Dataset excerpts:
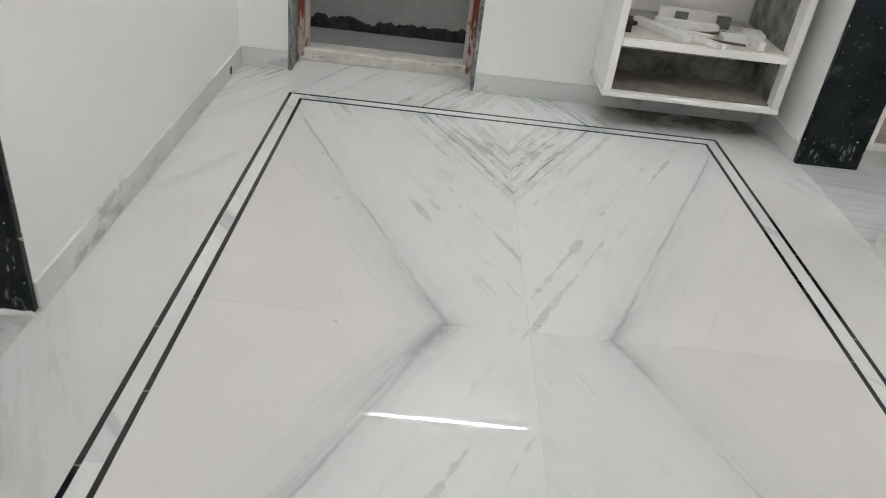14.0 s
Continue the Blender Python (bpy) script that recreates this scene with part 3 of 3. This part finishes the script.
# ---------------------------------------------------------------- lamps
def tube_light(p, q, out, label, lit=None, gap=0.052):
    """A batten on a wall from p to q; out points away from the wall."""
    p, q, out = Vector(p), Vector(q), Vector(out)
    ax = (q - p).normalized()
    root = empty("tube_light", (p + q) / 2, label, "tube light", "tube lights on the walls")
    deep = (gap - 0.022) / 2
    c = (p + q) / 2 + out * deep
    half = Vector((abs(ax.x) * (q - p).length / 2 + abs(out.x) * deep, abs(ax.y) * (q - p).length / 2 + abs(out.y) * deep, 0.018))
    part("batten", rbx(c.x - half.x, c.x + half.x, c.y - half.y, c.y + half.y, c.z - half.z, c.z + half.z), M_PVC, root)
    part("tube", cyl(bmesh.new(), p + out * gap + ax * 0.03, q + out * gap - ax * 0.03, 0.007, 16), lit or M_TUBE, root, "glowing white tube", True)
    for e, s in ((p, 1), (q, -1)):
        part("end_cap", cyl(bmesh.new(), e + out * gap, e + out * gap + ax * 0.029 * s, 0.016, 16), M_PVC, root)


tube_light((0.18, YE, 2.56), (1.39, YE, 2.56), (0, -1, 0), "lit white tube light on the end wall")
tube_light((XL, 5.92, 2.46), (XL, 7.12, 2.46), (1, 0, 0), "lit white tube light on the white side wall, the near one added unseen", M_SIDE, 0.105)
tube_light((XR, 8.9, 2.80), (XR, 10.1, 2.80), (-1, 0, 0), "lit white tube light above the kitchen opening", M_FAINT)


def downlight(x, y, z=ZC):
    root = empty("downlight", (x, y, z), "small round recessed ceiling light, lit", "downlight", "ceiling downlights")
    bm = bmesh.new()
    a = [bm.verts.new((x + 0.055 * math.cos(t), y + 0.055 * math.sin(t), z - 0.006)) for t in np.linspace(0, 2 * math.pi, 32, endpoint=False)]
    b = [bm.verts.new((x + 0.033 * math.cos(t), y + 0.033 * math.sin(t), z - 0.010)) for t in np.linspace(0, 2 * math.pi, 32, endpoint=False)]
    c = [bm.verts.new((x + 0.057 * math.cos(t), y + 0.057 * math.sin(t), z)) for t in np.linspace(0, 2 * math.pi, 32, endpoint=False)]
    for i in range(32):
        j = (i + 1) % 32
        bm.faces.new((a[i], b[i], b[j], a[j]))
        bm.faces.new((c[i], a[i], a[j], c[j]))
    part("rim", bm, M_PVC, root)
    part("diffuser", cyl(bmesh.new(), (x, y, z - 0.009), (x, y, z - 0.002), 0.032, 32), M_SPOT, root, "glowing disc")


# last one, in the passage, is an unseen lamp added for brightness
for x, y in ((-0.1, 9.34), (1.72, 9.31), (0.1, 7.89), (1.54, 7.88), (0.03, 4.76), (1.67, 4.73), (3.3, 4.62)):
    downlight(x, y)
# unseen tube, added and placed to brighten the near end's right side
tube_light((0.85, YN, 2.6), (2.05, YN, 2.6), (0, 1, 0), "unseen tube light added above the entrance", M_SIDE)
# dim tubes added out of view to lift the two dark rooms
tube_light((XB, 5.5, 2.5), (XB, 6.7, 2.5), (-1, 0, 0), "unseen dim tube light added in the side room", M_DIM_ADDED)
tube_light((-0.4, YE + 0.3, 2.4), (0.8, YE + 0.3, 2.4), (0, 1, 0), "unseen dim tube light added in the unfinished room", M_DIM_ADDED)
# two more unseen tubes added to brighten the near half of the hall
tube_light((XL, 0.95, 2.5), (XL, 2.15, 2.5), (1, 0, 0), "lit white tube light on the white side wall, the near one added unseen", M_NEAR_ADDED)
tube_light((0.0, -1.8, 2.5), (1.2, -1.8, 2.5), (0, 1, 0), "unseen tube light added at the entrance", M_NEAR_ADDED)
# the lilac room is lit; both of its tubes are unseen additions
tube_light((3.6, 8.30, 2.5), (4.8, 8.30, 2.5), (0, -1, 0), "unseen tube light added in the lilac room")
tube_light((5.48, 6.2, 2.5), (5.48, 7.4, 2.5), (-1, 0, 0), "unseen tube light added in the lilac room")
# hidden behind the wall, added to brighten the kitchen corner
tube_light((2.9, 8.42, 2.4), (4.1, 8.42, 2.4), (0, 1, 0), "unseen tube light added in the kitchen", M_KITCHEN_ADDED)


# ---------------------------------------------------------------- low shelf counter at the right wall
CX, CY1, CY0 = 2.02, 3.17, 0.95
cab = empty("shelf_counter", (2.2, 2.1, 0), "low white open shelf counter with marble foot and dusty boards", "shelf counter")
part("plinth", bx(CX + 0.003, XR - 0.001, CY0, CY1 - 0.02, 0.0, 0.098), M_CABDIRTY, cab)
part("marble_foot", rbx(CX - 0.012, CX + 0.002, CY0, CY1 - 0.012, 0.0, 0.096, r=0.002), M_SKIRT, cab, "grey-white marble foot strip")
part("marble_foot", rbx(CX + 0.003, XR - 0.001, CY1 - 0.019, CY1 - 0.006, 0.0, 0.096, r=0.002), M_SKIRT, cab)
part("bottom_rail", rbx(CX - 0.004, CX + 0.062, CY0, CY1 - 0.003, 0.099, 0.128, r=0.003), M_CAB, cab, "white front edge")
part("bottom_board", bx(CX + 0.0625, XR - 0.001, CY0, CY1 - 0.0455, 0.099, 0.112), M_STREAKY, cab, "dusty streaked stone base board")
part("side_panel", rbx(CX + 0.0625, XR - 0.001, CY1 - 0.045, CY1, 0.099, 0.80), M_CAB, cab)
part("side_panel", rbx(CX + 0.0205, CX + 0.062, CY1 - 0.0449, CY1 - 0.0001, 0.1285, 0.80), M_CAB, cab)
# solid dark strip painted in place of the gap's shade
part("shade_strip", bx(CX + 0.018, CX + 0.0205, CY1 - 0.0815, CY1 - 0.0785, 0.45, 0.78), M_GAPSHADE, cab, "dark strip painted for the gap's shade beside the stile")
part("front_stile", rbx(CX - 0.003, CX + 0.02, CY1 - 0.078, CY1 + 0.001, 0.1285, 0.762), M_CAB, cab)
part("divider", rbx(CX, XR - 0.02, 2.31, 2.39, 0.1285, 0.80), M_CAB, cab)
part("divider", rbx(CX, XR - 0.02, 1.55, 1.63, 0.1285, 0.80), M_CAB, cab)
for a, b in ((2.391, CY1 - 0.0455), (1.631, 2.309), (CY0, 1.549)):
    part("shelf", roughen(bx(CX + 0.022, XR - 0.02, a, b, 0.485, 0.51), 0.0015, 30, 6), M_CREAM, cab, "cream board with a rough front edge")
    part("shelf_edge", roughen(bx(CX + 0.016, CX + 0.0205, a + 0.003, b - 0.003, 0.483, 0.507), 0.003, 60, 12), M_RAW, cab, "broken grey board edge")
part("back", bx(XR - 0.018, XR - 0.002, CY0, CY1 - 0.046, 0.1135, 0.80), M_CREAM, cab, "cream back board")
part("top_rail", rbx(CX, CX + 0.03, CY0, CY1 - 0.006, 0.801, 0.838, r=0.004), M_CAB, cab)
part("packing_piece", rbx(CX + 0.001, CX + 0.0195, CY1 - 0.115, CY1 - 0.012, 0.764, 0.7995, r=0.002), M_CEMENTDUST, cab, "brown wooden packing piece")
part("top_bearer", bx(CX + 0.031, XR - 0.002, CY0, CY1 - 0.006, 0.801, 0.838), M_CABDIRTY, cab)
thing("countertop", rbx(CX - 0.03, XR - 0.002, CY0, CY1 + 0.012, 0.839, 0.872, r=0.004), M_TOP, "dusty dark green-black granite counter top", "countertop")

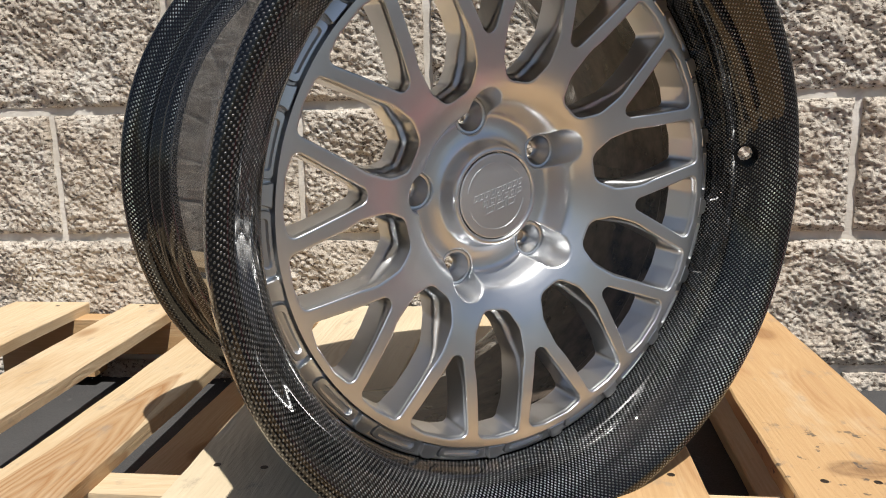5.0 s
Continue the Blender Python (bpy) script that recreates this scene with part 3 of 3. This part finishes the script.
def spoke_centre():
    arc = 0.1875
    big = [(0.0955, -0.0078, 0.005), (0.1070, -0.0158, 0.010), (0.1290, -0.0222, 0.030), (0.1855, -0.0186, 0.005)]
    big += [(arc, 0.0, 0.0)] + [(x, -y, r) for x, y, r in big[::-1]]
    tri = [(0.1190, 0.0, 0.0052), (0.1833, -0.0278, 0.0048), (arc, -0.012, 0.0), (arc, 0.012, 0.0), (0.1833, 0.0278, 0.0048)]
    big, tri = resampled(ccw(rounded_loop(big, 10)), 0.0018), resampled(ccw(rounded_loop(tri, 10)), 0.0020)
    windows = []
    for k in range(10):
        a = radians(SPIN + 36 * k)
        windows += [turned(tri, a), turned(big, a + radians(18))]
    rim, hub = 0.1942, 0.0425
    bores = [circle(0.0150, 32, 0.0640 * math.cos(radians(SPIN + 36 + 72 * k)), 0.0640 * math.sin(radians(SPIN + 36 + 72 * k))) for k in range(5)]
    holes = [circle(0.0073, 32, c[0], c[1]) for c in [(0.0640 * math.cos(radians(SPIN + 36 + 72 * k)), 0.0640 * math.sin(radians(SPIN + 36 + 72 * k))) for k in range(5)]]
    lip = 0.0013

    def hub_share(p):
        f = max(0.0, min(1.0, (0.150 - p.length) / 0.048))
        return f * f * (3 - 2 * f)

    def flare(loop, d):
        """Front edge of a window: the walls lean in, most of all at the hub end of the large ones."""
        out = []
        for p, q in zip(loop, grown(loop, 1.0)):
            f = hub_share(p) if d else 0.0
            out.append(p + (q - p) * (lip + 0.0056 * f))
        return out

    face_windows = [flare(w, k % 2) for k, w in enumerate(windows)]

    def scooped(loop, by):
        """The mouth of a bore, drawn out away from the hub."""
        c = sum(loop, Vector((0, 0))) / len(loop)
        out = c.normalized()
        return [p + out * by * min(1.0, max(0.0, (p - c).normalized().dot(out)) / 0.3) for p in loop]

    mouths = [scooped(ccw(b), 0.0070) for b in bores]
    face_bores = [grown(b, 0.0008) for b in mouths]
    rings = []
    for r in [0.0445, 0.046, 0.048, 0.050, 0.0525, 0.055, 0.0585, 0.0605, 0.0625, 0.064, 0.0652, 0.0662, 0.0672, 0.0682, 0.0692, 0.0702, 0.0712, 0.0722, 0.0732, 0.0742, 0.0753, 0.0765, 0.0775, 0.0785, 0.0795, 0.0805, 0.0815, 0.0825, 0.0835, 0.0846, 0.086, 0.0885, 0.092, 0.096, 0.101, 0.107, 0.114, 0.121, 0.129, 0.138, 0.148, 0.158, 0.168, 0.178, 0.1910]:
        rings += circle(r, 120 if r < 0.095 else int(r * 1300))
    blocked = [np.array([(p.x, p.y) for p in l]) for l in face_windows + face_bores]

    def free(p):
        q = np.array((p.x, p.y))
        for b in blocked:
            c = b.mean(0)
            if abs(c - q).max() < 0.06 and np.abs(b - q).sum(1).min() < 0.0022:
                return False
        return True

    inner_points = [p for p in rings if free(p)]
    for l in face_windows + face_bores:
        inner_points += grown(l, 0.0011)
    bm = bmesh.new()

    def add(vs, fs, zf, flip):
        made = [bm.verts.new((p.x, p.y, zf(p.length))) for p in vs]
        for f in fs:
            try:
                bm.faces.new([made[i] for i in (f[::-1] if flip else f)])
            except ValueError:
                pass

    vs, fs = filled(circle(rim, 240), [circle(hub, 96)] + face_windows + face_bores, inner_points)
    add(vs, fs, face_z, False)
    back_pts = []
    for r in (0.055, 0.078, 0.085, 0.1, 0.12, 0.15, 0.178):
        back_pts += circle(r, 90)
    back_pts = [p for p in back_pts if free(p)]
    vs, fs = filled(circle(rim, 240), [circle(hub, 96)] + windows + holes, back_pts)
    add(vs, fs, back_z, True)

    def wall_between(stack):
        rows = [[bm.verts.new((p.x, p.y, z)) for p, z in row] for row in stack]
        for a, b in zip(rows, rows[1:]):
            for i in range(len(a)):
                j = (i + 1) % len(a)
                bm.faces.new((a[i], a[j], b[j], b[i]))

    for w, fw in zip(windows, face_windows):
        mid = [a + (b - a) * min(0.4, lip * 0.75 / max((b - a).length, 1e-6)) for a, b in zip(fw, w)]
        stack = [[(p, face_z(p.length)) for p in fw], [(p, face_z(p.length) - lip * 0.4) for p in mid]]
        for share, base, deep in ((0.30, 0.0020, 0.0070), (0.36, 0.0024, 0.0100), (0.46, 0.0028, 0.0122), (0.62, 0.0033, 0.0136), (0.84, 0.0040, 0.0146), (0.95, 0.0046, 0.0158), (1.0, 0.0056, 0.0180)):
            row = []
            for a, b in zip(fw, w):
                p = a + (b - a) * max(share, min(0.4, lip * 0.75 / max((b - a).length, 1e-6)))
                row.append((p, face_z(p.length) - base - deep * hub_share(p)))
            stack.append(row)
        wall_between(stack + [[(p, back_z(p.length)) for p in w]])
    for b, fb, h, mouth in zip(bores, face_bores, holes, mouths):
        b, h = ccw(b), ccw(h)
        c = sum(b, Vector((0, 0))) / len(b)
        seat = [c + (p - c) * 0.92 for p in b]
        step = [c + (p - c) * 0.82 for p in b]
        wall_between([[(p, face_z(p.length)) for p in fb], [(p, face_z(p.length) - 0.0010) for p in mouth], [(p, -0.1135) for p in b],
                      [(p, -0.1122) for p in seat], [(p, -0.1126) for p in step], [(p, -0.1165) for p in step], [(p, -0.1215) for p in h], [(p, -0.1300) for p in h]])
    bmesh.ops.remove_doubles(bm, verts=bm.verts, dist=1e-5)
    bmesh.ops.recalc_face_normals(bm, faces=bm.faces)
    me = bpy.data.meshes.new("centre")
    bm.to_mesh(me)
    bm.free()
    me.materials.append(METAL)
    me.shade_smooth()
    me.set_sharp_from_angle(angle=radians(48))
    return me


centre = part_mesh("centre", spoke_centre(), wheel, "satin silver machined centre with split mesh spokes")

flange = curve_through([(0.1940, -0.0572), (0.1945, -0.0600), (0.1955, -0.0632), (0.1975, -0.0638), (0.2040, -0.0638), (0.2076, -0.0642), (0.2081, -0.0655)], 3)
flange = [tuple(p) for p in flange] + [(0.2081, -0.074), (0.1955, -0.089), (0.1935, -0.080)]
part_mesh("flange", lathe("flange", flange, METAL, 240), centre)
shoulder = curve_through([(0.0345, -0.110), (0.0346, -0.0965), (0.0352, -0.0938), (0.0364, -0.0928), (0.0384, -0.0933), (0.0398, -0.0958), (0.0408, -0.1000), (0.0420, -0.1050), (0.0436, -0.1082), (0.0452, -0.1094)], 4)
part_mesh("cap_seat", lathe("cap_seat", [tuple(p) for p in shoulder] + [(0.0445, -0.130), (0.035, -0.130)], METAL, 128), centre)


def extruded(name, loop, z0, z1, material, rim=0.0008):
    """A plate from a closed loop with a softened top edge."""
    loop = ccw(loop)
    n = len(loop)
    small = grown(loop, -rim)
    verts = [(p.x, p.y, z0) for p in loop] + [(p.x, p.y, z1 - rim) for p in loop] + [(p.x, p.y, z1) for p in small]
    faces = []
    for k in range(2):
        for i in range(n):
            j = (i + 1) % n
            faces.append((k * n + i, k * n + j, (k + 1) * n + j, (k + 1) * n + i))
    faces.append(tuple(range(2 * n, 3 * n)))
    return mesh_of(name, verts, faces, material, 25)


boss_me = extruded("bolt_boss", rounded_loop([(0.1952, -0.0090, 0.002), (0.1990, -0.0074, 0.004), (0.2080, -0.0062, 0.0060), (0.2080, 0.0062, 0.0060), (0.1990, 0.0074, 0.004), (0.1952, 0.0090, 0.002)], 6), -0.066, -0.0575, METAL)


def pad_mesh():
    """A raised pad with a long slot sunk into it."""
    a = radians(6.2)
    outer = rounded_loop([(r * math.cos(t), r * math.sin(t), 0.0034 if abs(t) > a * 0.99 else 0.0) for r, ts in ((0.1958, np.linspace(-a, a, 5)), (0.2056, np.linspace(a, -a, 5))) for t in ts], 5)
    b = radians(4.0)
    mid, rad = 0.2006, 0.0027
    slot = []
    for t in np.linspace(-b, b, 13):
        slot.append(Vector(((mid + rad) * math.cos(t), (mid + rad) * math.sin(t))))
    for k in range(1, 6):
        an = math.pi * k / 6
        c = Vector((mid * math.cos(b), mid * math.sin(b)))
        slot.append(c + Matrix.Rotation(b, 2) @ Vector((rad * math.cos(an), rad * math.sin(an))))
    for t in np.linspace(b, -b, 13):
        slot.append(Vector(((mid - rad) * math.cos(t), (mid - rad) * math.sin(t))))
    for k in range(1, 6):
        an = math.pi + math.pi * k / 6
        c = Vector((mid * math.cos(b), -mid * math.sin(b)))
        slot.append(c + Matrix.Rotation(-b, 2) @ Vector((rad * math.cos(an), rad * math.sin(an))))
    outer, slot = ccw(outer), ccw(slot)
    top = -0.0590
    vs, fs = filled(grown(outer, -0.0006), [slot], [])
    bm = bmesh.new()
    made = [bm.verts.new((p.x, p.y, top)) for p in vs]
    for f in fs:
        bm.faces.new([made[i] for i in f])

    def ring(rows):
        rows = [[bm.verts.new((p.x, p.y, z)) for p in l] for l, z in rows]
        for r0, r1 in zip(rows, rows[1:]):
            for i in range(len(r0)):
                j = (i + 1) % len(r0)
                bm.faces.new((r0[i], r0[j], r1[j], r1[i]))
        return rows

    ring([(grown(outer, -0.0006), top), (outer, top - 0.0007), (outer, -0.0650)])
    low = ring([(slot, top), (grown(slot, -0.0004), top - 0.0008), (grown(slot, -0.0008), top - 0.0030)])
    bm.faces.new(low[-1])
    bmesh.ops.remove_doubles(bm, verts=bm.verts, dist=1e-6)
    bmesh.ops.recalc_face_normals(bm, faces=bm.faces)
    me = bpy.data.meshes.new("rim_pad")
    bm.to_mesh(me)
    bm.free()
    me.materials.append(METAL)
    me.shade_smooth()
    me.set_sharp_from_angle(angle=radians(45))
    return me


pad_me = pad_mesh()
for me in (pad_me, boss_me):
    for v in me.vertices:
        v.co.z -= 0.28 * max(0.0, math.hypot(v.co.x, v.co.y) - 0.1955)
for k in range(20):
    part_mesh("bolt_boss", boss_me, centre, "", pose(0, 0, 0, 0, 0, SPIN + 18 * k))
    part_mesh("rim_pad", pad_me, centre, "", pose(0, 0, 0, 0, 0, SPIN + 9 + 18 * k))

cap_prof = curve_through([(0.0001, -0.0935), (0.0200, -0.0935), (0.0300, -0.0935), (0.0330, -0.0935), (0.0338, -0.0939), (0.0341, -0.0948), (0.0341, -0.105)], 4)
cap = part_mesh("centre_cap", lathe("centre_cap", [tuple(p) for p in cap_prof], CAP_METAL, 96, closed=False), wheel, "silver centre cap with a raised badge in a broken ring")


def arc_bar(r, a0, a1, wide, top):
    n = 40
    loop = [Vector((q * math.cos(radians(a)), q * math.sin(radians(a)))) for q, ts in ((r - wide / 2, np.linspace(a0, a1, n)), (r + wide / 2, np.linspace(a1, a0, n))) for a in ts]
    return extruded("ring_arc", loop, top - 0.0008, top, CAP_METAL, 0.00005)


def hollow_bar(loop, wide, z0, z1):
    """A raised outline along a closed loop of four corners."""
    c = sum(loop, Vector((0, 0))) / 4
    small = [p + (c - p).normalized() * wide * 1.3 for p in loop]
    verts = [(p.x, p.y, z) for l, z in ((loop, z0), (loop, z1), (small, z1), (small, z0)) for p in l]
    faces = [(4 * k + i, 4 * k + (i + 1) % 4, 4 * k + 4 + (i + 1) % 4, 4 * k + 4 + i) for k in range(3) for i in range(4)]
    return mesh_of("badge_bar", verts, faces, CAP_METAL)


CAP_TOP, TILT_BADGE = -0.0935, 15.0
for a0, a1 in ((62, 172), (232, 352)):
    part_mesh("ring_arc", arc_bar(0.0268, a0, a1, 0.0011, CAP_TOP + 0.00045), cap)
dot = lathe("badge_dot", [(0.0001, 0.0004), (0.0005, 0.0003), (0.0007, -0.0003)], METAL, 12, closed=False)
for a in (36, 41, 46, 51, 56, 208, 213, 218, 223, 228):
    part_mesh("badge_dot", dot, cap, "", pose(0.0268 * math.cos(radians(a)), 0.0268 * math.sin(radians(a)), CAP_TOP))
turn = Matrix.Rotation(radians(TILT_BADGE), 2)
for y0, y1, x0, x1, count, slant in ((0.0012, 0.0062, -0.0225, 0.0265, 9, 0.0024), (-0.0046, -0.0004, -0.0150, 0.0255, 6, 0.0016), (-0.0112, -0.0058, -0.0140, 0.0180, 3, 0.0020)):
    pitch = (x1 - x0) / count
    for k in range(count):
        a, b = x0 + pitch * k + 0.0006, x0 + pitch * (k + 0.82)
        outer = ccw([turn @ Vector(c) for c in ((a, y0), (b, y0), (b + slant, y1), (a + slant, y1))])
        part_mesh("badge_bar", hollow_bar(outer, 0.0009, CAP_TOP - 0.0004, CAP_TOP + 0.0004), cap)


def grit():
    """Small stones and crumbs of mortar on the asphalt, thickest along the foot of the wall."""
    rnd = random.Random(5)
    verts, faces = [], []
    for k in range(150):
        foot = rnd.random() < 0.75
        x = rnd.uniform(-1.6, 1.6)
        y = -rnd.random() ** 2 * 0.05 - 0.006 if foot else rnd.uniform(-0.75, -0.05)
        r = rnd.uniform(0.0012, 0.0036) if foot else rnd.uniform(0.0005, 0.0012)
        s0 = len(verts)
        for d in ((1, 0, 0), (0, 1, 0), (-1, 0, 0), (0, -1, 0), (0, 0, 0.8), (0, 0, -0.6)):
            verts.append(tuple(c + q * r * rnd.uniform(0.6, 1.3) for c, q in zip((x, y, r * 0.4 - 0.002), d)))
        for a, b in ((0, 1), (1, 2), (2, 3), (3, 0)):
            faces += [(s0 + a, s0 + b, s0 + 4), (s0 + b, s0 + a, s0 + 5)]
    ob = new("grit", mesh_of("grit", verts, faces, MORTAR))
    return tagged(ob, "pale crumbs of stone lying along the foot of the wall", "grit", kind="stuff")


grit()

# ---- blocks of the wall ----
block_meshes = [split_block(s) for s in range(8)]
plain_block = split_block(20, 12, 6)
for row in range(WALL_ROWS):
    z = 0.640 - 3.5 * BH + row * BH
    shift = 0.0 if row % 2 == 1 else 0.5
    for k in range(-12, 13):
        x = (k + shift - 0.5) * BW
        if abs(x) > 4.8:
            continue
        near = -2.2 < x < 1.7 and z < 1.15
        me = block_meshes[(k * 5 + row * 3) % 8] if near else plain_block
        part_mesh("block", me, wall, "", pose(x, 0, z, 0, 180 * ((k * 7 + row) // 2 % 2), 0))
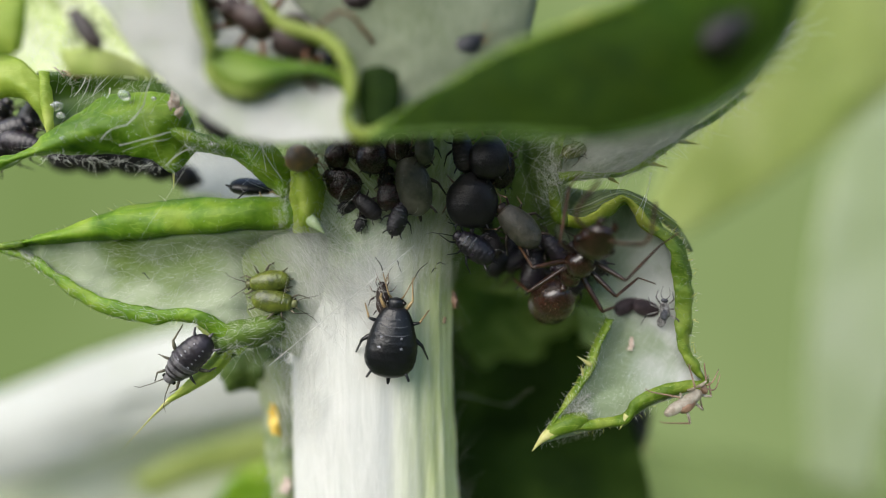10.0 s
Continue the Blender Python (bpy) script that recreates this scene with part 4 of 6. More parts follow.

Given problem: Repeat the records above exactly, from the first line through the line that contains "above the kitchen", and leave out the pictures.

Result below:
14.0 s
Continue the Blender Python (bpy) script that recreates this scene with part 3 of 3. This part finishes the script.
# ---------------------------------------------------------------- lamps
def tube_light(p, q, out, label, lit=None, gap=0.052):
    """A batten on a wall from p to q; out points away from the wall."""
    p, q, out = Vector(p), Vector(q), Vector(out)
    ax = (q - p).normalized()
    root = empty("tube_light", (p + q) / 2, label, "tube light", "tube lights on the walls")
    deep = (gap - 0.022) / 2
    c = (p + q) / 2 + out * deep
    half = Vector((abs(ax.x) * (q - p).length / 2 + abs(out.x) * deep, abs(ax.y) * (q - p).length / 2 + abs(out.y) * deep, 0.018))
    part("batten", rbx(c.x - half.x, c.x + half.x, c.y - half.y, c.y + half.y, c.z - half.z, c.z + half.z), M_PVC, root)
    part("tube", cyl(bmesh.new(), p + out * gap + ax * 0.03, q + out * gap - ax * 0.03, 0.007, 16), lit or M_TUBE, root, "glowing white tube", True)
    for e, s in ((p, 1), (q, -1)):
        part("end_cap", cyl(bmesh.new(), e + out * gap, e + out * gap + ax * 0.029 * s, 0.016, 16), M_PVC, root)


tube_light((0.18, YE, 2.56), (1.39, YE, 2.56), (0, -1, 0), "lit white tube light on the end wall")
tube_light((XL, 5.92, 2.46), (XL, 7.12, 2.46), (1, 0, 0), "lit white tube light on the white side wall, the near one added unseen", M_SIDE, 0.105)
tube_light((XR, 8.9, 2.80), (XR, 10.1, 2.80), (-1, 0, 0), "lit white tube light above the kitchen opening", M_FAINT)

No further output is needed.